I hit a snag when writing a good morning email to Bick. Brought me to a dead halt, in fact. It was a simple thing, but one that proved to be difficult for me to do. Ask for what I want. Very simple, right? Apparently not for me.
It's one of my character deficiencies that I need to work on. I'd made up my mind during this "relationship reboot" or whateverthehellitis, that I would be more direct and ask for what I want. No more secretly having a set of expections "if he loved me, he would know how much I want this" and then being resentful if they are not met. No more expecting him or anyone, for that matter, to be a mindreader.
No more couching requests so subtly in words that one would have to be a forensic wordsmith to catch my true meaning. I will be clear and straightforward and, here's the real kicker, vulnerable. What if he says "no"? Well, I can deal with that if and when the time comes. And at that point, I can evaluate facts rather than supositions and unmentioned expectations. It will be more fair to him and to everyone around me if I can be honest. And that's what it really is, being honest and acting with integrity.
Part of having codependent character traits is that I am (or at least I think I am) spectacular at anticipating others' every need. And it turns out, I expect that same type of behavior from others. How twisted is that? While I am getting much better at letting others own their own stuff, there is still this part of me with these secret expectations. It's time to get it all out there - straightforward and direct.
How can I ever get what I want if I am unwilling to ask for it?
I did not ride last night and I have no real excuse other than pure laziness. I did, however, fix myself a wonderful dinner of oven roasted okra with Indian spices and a lovely piece of cod. I wrapped the cod in a foil packet, added some sliced garlic, fresh herbs, pepper and a drizzle of olive oil.

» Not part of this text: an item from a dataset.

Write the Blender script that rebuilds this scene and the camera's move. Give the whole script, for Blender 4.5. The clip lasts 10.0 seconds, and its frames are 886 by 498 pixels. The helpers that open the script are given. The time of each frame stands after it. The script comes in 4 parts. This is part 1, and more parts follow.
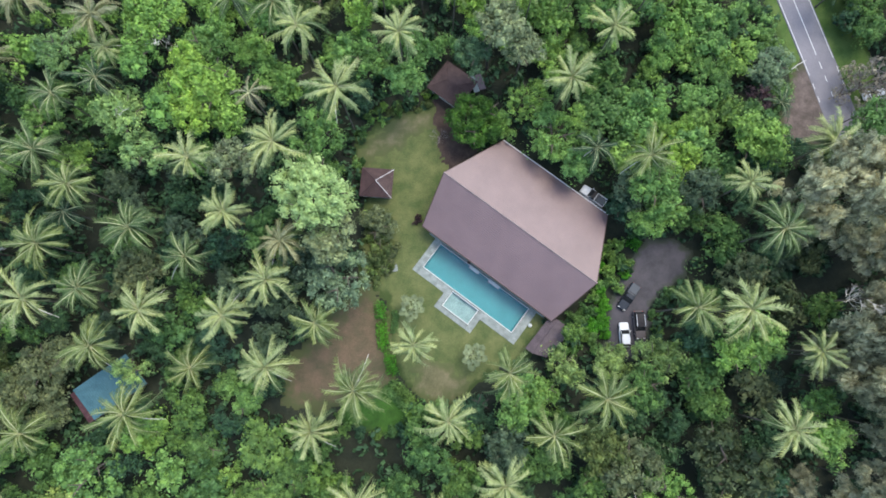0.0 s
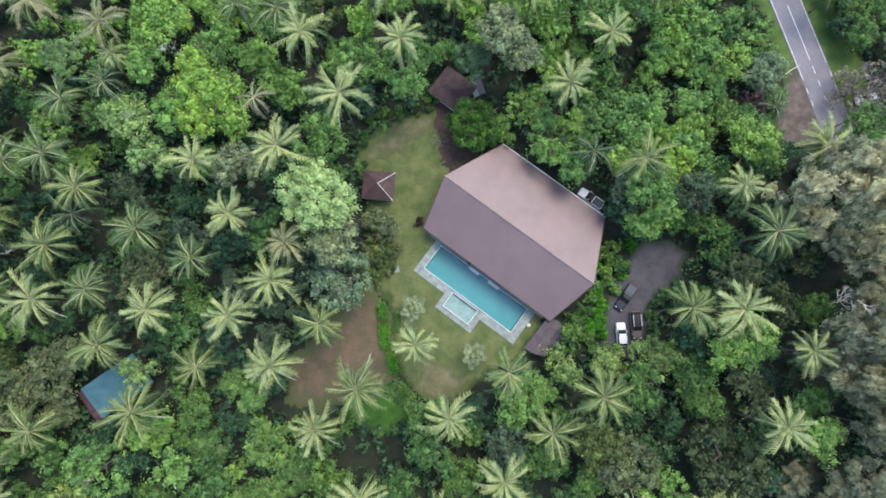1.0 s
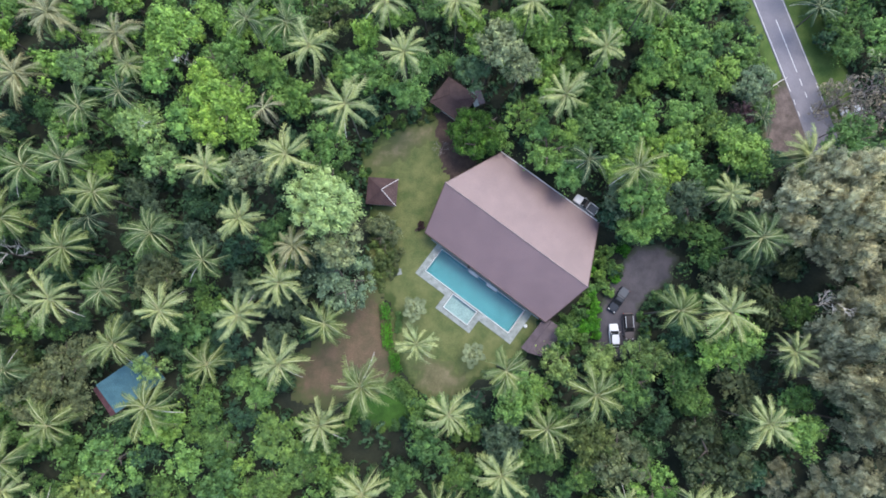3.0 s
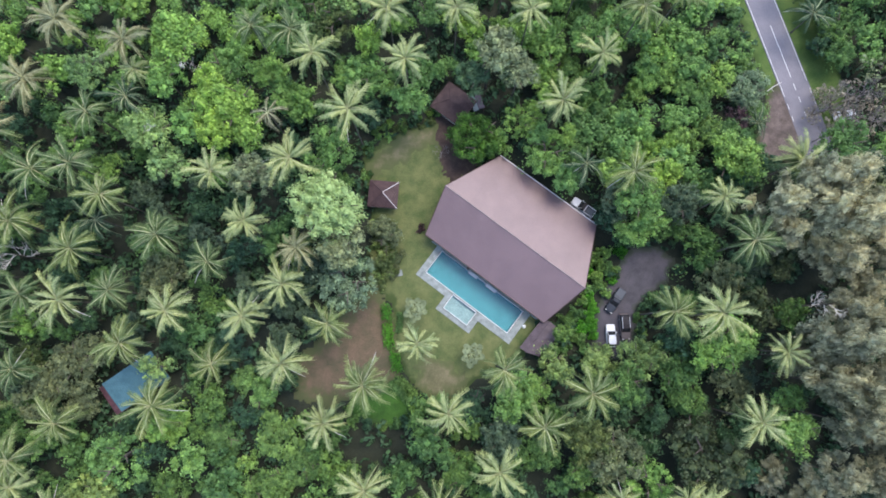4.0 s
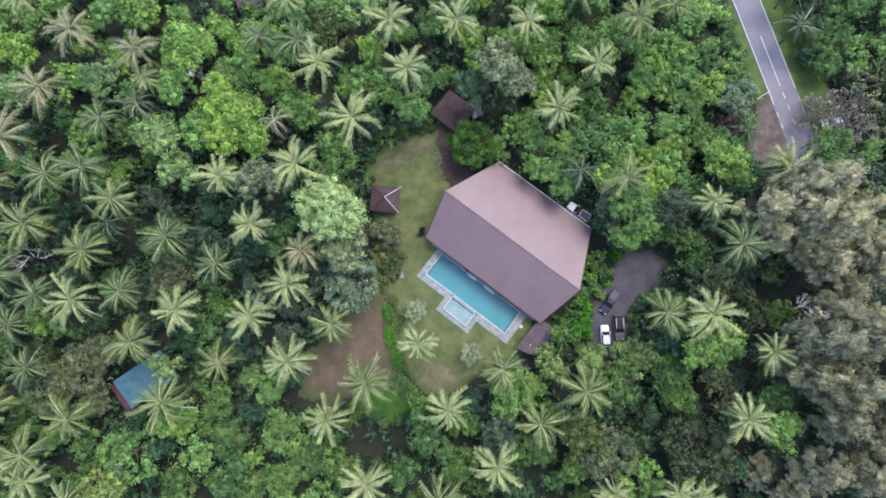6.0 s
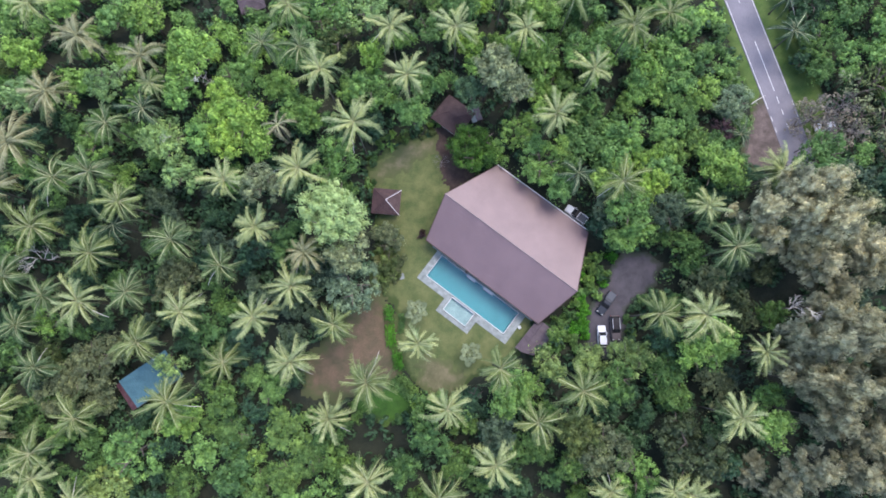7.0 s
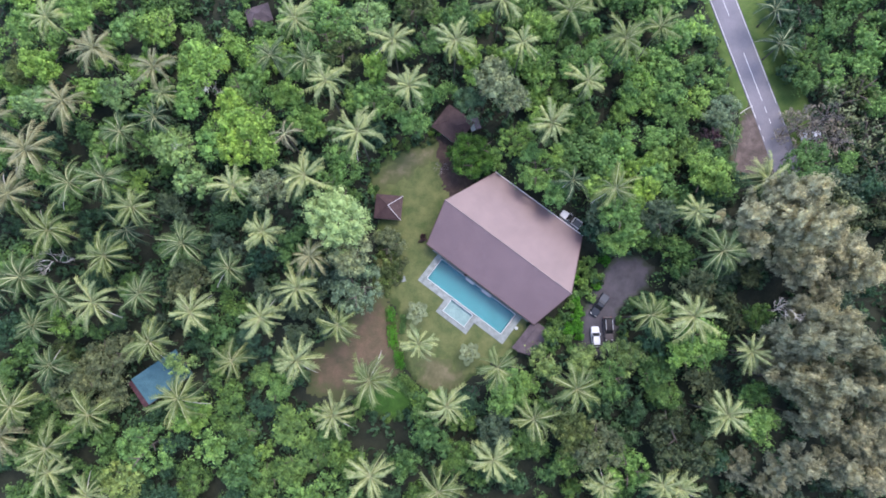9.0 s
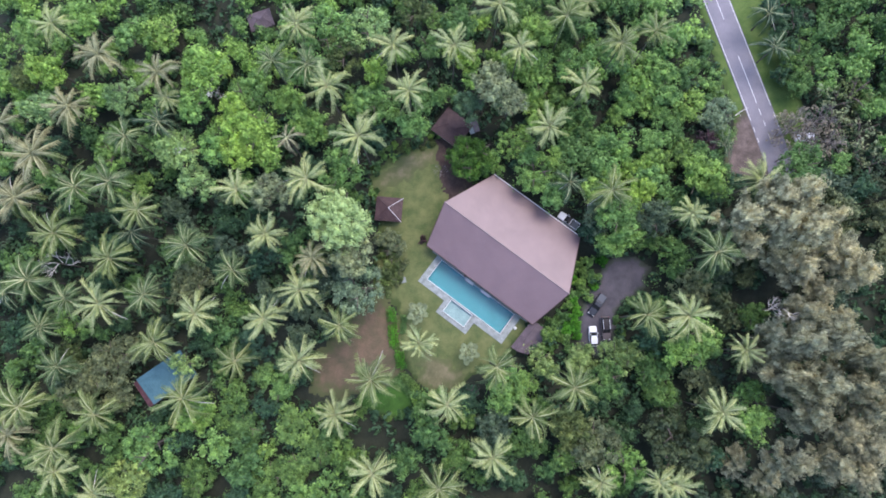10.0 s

It was wonderful. I haven't had cod in a long time. Of course, I prefer it fried as fish and chips, but it was still super yummy last night.
Insurance adjuster cannot make it until August 18, which actually works out fine with me due to vacation.
Can you come flat out and ask for what you want? How do you respond when the answer is "No"? Is it the want versus need question? I find it easier to ask for a need than "just" a want.
Take good care of yourself. Be kind to others. Ask for what you want.